Challenge: Only the lines from the one containing "of a camera" through the one containing "for key, value" are wanted. Give them again exactly, both ends included.

____ Exercise input

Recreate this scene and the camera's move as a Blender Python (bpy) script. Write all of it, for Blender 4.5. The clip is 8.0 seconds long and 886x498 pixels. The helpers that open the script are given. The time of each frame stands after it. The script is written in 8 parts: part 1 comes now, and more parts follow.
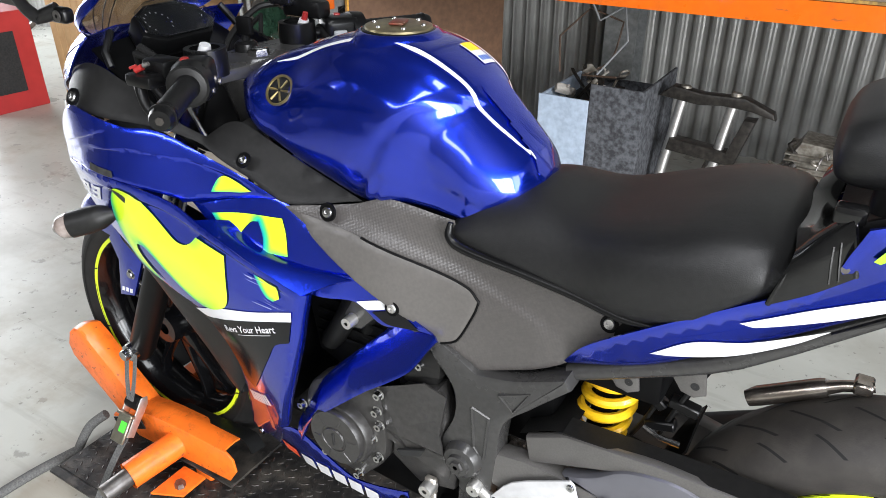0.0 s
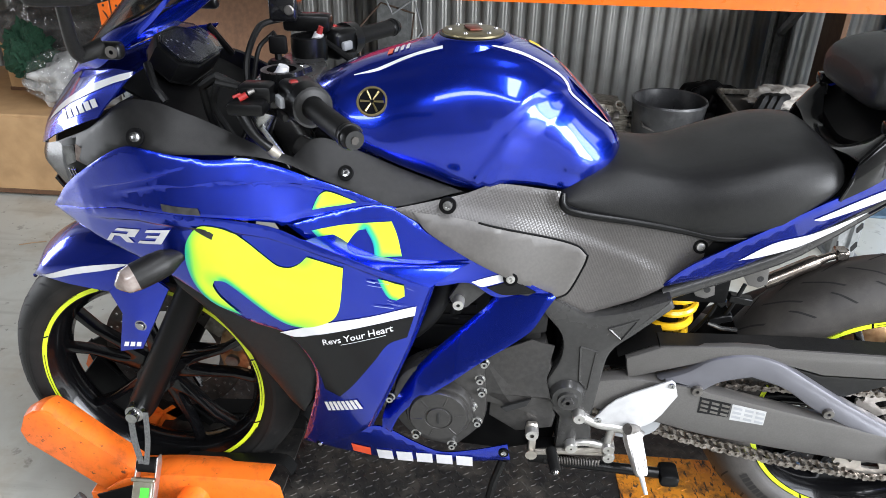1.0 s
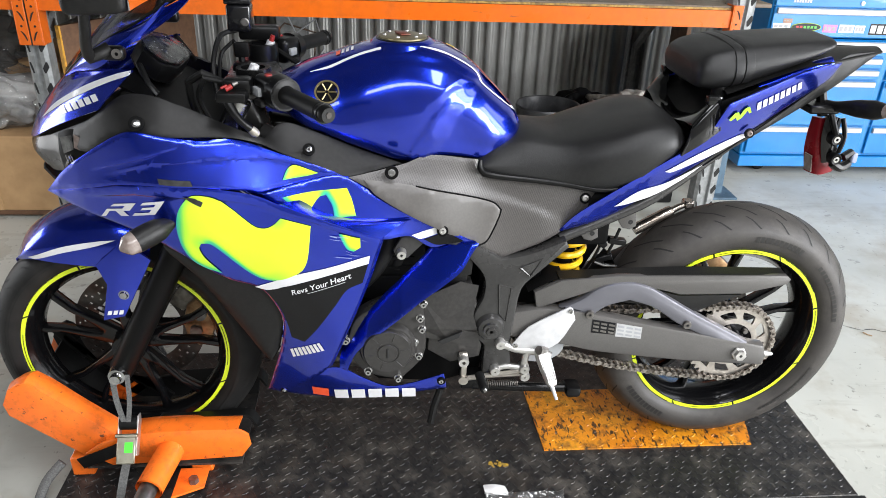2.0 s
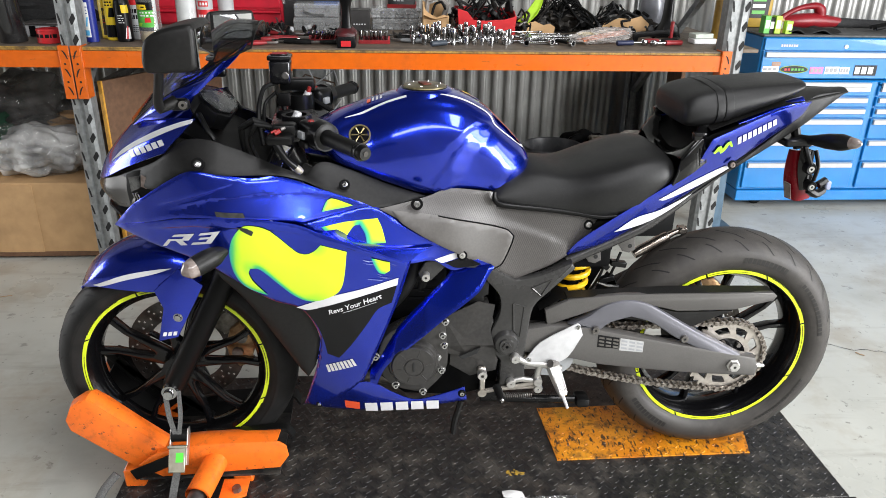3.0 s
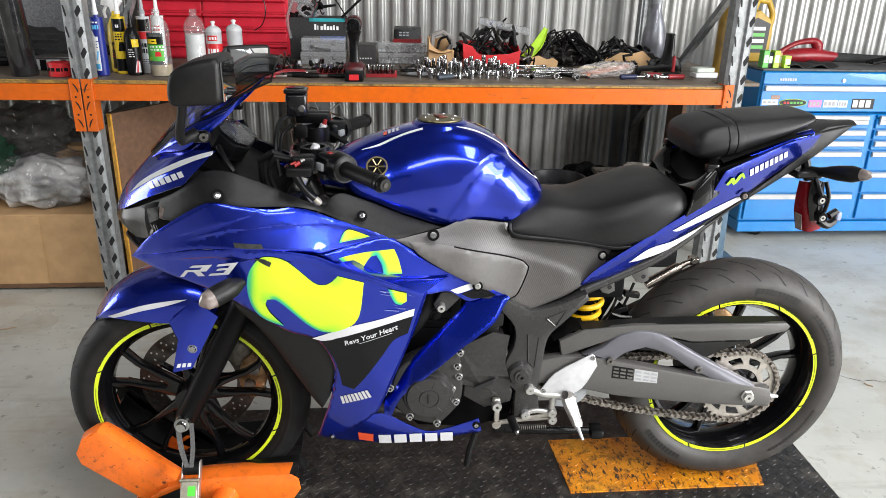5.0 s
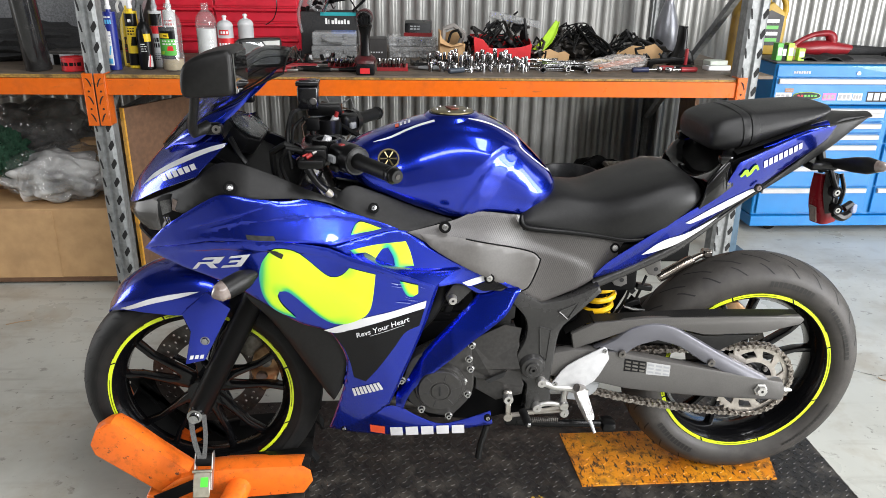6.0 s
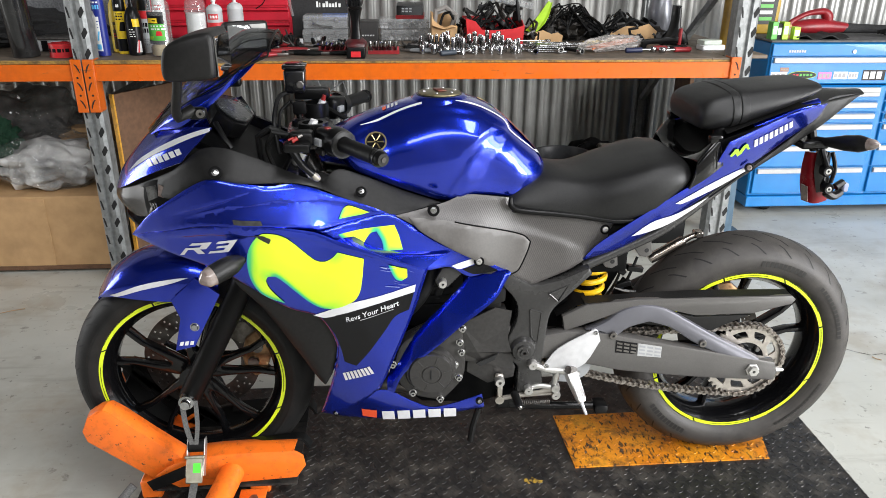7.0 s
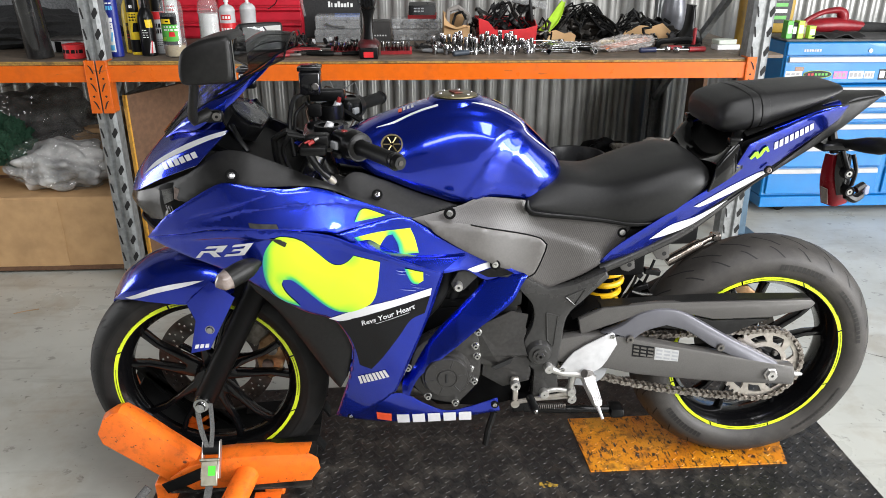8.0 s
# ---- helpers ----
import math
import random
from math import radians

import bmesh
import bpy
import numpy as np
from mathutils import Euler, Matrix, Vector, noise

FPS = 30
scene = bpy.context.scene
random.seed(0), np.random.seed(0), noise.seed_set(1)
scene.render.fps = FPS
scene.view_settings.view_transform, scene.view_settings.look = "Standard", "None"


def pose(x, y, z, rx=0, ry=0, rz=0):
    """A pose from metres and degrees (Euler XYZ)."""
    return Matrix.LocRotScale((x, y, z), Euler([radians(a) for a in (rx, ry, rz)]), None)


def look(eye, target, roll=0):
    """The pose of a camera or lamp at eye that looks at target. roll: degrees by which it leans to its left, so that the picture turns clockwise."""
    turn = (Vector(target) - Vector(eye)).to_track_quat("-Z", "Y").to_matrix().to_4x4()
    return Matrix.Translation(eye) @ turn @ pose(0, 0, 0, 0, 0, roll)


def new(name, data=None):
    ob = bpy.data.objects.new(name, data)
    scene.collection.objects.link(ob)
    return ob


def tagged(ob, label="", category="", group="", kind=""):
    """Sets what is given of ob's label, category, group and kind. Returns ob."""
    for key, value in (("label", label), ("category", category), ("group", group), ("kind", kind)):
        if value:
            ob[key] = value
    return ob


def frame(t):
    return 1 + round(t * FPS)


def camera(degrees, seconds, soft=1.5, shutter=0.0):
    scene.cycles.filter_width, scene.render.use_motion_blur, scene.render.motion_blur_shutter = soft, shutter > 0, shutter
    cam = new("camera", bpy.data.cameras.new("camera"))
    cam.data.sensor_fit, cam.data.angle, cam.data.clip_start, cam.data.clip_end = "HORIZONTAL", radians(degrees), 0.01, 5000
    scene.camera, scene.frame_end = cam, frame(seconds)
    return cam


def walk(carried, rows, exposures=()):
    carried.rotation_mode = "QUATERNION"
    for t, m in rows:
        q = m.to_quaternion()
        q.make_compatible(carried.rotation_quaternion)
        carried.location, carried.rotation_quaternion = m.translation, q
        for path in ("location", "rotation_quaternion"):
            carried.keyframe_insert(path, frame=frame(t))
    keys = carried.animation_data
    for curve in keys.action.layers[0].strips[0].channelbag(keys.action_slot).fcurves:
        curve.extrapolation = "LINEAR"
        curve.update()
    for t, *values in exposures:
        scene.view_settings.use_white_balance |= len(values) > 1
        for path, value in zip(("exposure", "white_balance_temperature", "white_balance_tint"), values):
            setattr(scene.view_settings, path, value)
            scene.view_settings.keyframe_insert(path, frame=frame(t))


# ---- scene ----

________
____ Exercise input

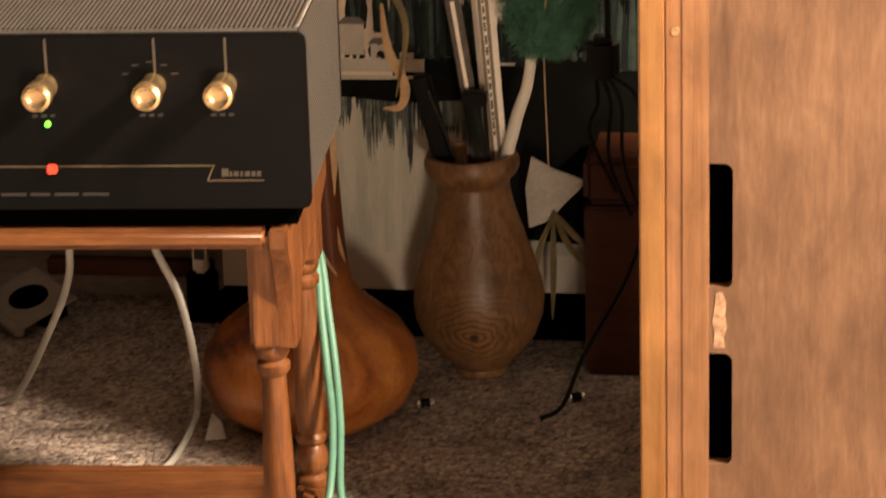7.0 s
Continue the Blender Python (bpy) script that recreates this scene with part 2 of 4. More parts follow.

________
____ Exercise input

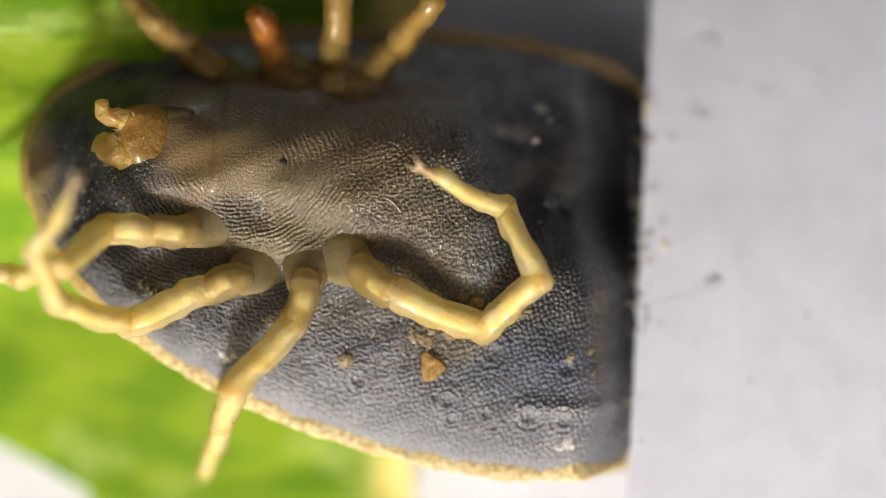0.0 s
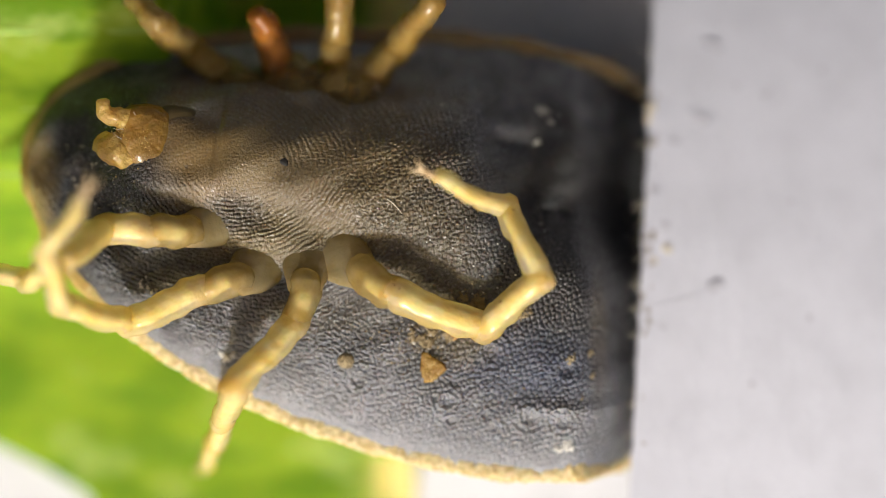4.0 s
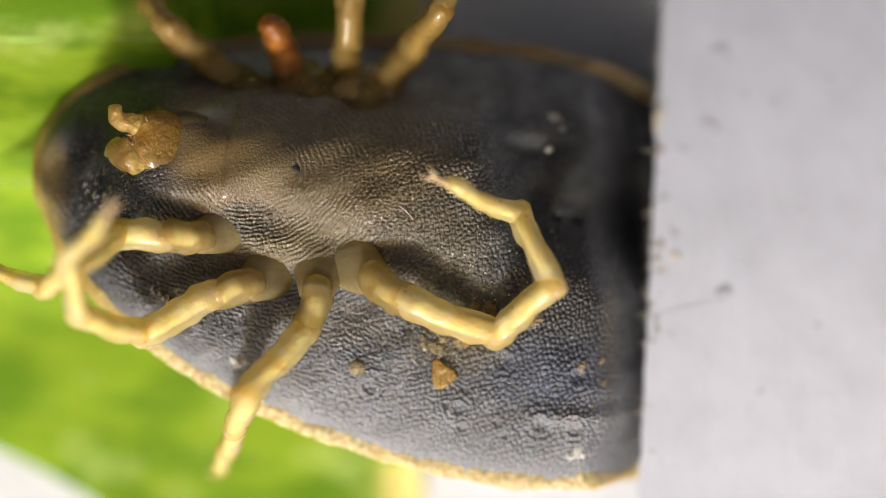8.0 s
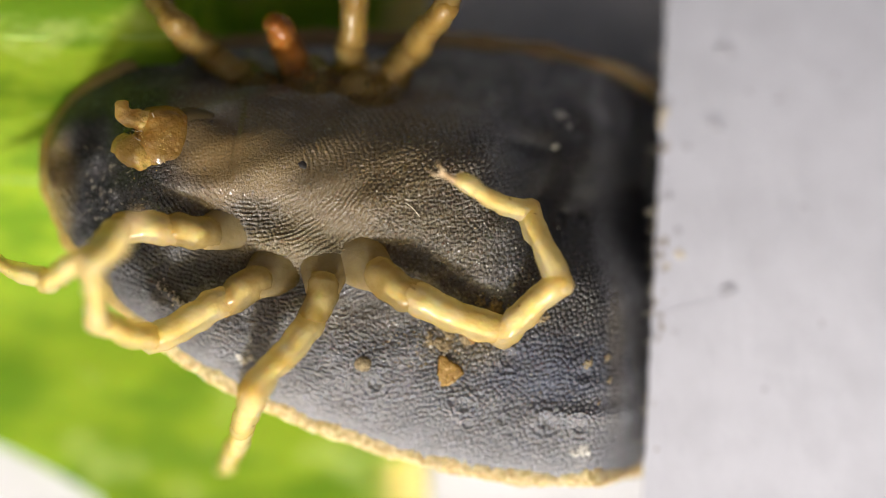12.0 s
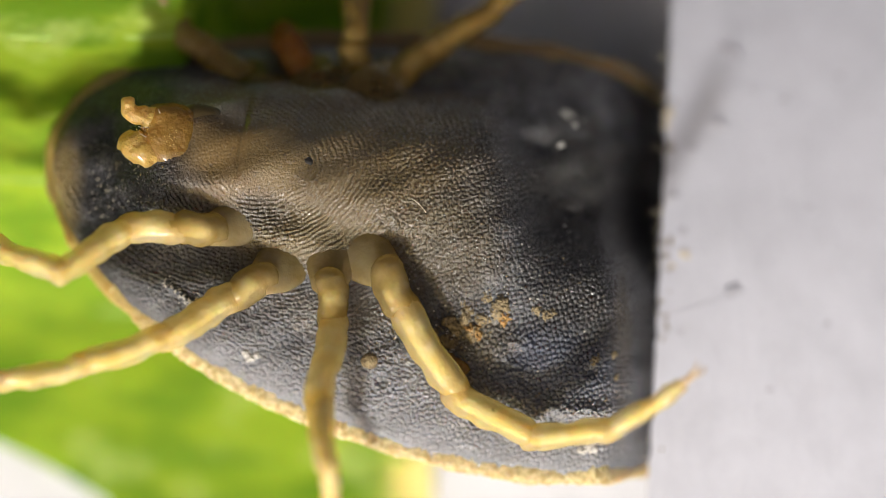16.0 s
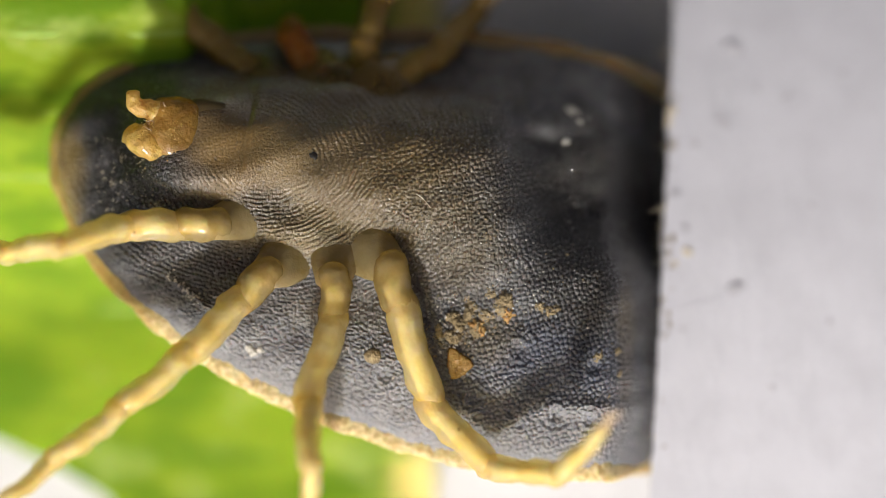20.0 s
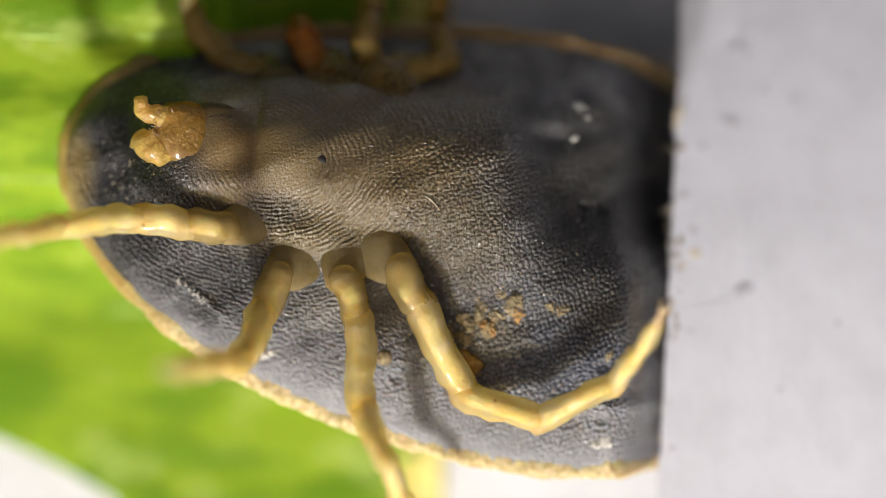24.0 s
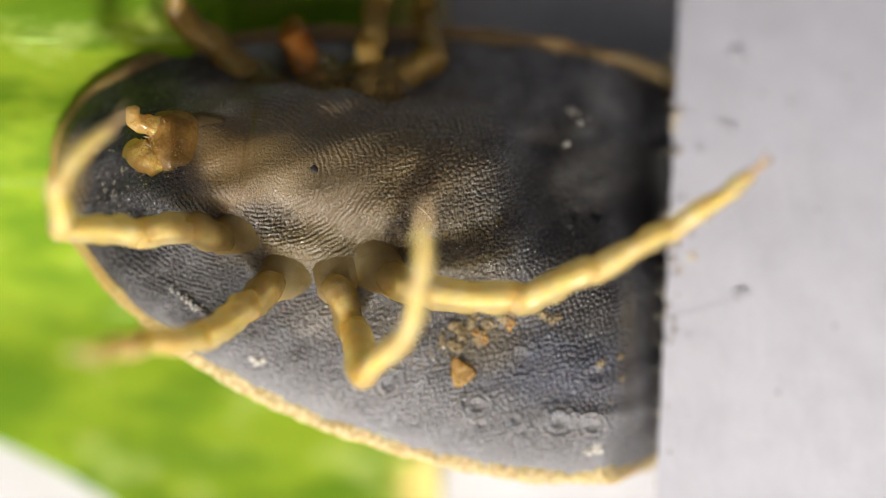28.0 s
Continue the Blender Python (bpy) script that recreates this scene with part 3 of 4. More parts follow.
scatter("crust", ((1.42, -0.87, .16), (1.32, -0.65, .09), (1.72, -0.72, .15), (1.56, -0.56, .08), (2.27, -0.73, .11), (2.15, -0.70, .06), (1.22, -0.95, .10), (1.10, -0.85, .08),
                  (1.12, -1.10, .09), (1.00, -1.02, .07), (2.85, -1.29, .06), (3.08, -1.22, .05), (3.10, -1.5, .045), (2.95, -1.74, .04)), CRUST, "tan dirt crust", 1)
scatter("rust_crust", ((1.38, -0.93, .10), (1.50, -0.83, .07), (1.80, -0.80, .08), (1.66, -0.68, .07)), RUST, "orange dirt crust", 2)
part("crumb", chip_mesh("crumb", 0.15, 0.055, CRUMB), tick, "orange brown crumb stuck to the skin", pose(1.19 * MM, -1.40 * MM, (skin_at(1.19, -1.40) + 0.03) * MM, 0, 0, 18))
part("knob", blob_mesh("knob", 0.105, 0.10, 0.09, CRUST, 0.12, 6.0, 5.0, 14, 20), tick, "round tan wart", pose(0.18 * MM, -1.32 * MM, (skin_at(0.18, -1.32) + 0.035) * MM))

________

Reply:
    """The pose of a camera or lamp at eye that looks at target. roll: degrees by which it leans to its left, so that the picture turns clockwise."""
    turn = (Vector(target) - Vector(eye)).to_track_quat("-Z", "Y").to_matrix().to_4x4()
    return Matrix.Translation(eye) @ turn @ pose(0, 0, 0, 0, 0, roll)


def new(name, data=None):
    ob = bpy.data.objects.new(name, data)
    scene.collection.objects.link(ob)
    return ob


def tagged(ob, label="", category="", group="", kind=""):
    """Sets what is given of ob's label, category, group and kind. Returns ob."""
    for key, value in (("label", label), ("category", category), ("group", group), ("kind", kind)):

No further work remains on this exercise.